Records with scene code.
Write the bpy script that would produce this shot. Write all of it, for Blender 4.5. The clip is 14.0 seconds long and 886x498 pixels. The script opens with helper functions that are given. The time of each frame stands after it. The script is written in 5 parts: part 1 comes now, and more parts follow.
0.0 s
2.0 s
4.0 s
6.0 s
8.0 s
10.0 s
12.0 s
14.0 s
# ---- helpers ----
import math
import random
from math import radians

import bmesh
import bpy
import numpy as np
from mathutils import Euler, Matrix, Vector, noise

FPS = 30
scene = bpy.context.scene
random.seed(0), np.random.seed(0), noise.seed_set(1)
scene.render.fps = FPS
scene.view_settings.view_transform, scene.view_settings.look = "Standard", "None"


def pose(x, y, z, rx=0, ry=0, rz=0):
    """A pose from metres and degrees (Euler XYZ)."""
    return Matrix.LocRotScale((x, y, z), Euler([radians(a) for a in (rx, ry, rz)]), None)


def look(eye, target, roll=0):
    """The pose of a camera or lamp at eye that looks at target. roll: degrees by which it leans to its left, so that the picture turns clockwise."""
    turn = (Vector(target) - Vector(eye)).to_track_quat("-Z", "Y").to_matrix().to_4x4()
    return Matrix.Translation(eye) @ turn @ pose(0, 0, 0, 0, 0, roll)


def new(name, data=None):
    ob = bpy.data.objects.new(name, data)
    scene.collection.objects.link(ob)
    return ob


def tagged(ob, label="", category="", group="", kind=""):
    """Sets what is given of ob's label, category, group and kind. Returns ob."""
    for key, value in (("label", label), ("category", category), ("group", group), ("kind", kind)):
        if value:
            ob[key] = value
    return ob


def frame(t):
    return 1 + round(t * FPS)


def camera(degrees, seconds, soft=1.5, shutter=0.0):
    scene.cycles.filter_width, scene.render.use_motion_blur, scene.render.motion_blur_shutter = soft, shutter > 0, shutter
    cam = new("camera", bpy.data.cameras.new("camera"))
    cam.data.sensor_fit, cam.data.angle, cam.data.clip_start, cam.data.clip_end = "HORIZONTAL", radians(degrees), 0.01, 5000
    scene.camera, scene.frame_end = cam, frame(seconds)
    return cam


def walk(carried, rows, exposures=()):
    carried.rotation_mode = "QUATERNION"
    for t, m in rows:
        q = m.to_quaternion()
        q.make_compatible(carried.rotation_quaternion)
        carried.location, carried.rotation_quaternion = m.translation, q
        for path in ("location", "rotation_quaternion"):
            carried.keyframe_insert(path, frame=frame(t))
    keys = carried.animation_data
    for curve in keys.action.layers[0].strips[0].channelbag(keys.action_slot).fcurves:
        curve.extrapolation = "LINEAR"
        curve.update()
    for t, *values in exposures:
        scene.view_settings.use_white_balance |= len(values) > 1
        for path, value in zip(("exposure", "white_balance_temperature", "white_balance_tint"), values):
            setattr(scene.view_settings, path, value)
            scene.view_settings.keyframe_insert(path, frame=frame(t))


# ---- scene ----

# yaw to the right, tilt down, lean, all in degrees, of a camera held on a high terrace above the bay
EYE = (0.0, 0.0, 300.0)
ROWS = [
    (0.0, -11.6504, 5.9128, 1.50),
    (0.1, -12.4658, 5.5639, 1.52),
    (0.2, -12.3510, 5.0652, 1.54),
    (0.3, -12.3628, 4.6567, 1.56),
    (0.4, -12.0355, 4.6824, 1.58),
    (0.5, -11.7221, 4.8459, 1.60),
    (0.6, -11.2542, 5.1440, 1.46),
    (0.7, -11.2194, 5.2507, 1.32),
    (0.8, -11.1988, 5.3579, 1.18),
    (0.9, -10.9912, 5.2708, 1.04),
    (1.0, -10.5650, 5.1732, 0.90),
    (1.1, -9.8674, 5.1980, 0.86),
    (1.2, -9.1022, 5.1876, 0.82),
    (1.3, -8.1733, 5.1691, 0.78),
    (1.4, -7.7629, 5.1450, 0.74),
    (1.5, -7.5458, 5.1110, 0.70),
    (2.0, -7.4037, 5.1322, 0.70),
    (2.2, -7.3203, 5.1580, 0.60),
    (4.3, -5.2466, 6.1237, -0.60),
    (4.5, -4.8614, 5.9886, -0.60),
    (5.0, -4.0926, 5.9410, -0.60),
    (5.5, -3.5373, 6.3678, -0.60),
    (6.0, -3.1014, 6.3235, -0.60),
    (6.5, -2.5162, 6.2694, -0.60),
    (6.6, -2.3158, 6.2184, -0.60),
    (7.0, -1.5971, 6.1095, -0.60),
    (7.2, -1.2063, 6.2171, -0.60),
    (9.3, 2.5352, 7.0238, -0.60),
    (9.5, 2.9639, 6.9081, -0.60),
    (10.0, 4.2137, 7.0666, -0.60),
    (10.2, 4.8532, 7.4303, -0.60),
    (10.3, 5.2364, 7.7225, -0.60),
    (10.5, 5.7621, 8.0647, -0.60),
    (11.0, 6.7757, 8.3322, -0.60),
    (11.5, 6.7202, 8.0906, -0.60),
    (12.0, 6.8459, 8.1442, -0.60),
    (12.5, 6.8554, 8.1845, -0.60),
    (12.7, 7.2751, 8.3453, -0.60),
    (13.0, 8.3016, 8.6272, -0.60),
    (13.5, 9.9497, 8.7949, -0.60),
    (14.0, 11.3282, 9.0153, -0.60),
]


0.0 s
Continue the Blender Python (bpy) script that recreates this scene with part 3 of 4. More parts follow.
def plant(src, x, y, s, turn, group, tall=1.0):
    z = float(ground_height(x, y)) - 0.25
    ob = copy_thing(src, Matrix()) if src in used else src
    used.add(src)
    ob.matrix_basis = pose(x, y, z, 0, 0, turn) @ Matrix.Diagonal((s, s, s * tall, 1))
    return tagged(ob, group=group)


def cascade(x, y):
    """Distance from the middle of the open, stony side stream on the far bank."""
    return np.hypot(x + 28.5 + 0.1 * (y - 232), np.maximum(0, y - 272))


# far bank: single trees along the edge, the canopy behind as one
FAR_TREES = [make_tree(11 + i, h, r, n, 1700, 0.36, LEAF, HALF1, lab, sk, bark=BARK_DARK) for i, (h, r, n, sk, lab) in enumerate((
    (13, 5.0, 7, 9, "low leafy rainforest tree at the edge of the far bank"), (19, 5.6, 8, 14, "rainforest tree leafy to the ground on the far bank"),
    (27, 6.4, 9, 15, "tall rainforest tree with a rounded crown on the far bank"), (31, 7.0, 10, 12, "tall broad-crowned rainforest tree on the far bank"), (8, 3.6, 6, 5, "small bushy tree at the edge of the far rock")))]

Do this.
Give again only the lines that run from the line with "for t, *values" to the line with "# ---- scene". Include both of those lines exactly as written.

Solution to this problem.
    for t, *values in exposures:
        scene.view_settings.use_white_balance |= len(values) > 1
        for path, value in zip(("exposure", "white_balance_temperature", "white_balance_tint"), values):
            setattr(scene.view_settings, path, value)
            scene.view_settings.keyframe_insert(path, frame=frame(t))


# ---- scene ----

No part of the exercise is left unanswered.